Lai Chun Ho

Personal information
- Born: February 5, 1989 (age 37)
- Height: 1.71 m (5 ft 7+1⁄2 in)
- Weight: 64 kg (141 lb)

Sport
- Country: Hong Kong
- Sport: Athletics
- Event: 4 × 100m relay

Medal record
Men's Athletics
Representing Hong Kong
Asian Junior Athletics Championships
| Gold medal – first place | 2008 Jakarta | 100m sprint |
| Bronze medal – third place | 2008 Jakarta | 4 × 100 metres relay |
Asian Athletics Championships
| Gold medal – first place | 2013 Puna | 4 × 100 metres relay |
| Silver medal – second place | 2011 Kobe | 4 × 100 metres relay |
Universiade
| Bronze medal – third place | 2011 Shenzhen | 4 × 100 metres relay |
Asian Indoor Athletics Championships
| Silver medal – second place | 2012 Hangzhou | 60m sprint |
East Asian Games
| Silver medal – second place | 2013 Tianjin | 4 × 100 metres relay |
Asian Games
| Bronze medal – third place | 2014 Incheon | 4 × 100 metres relay |

= Lai Chun Ho =

Hong Kong sprinter (born 1989)

Lai Chun Ho (黎振浩 (lai^{4} zan^{3} hou^{4}); born February 5, 1989, in Hong Kong) is a track and field sprint athlete who competes internationally for Hong Kong.

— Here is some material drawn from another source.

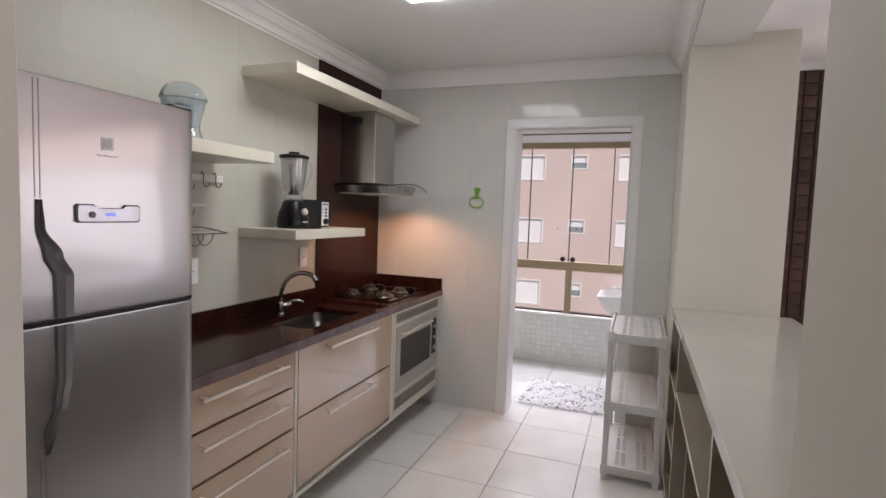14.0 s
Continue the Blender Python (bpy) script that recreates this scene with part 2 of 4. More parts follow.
M_HOODGLASS = pane_material("smoked_hood_glass", (0.97, 0.975, 0.975), 0.7, 0.0, 1.15)
for _m, _f in ((M_CLEARP, 0.07), (M_SMOKE, 0.20), (M_HOODGLASS, 0.05)):
    _mix = next(q for q in _m.node_tree.nodes if q.type == "MIX_SHADER")
    _m.node_tree.links.remove(_mix.inputs[0].links[0])
    _mix.inputs[0].default_value = _f
M_FILTER = material("silver_blue_filter_plastic", (0.82, 0.91, 0.98), 0.05, var=0.08, scale=14, stretch=(1, 1, 0.4), trans=0.9)
M_LAMP = material("lit_acrylic_diffuser", (0.90, 1.0, 0.985), 0.4, var=0.0, emit=21.0)
M_BULB = material("lit_halogen_lens", (1.0, 0.8, 0.55), 0.3, var=0.0, emit=5.0)
M_LED = material("blue_display_digits", (0.15, 0.2, 1.0), 0.4, var=0.0, emit=1.2)
M_RUG = material("off_white_rug_pile", (0.88, 0.86, 0.86), 0.9, var=0.05, scale=30)
M_RUGDARK = material("brown_mauve_rug_tufts", (0.27, 0.175, 0.185), 0.9, var=0.2, scale=30, island=0.5)
M_FACADE = material("salmon_facade_render", (0.50, 0.415, 0.38), 0.8, var=0.04, scale=0.25, grain=0.2, gscale=14)
M_FWHITE = material("white_facade_render", (0.58, 0.58, 0.59), 0.7, var=0.03, scale=0.3)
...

In July 2008, Lai Chun Ho snatched gold in the 2008 Asian Junior Athletics Championships in Jakarta with a time of 10.46 seconds. He then teamed up with Tsui Chi Ho, Tong Hang and Chan Kei Fung to take bronze in the 4 × 100 m relay for Hong Kong.

Lai represented Hong Kong at the 2008 Summer Olympics in Beijing. He competed at the 100 metres sprint and placed 7th in his heat without advancing to the second round. He ran the distance in a time of 10.63 seconds.

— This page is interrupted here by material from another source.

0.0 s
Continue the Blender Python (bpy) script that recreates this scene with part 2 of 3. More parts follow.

Lai Chun-ho is a member of the sprint team that also includes Yip Siu-keung, Leung Ki-ho and Lawrence Ho who won bronze in the men's 4 × 100 m relay at the 2011 Summer Universiade in Shenzhen.

At the 2012 Asian Indoor Athletics Championships held in Hangzhou in February, Lai Chun Ho took the silver medal in the men's 60 metres sprint event with 6.78 seconds.

Lai is also a member of the team that ran in the Men's 4 × 100 metres relay race in the 2012 Summer Olympics in London. The team recorded 38.61 seconds in heat 2 and failed to make it to the final.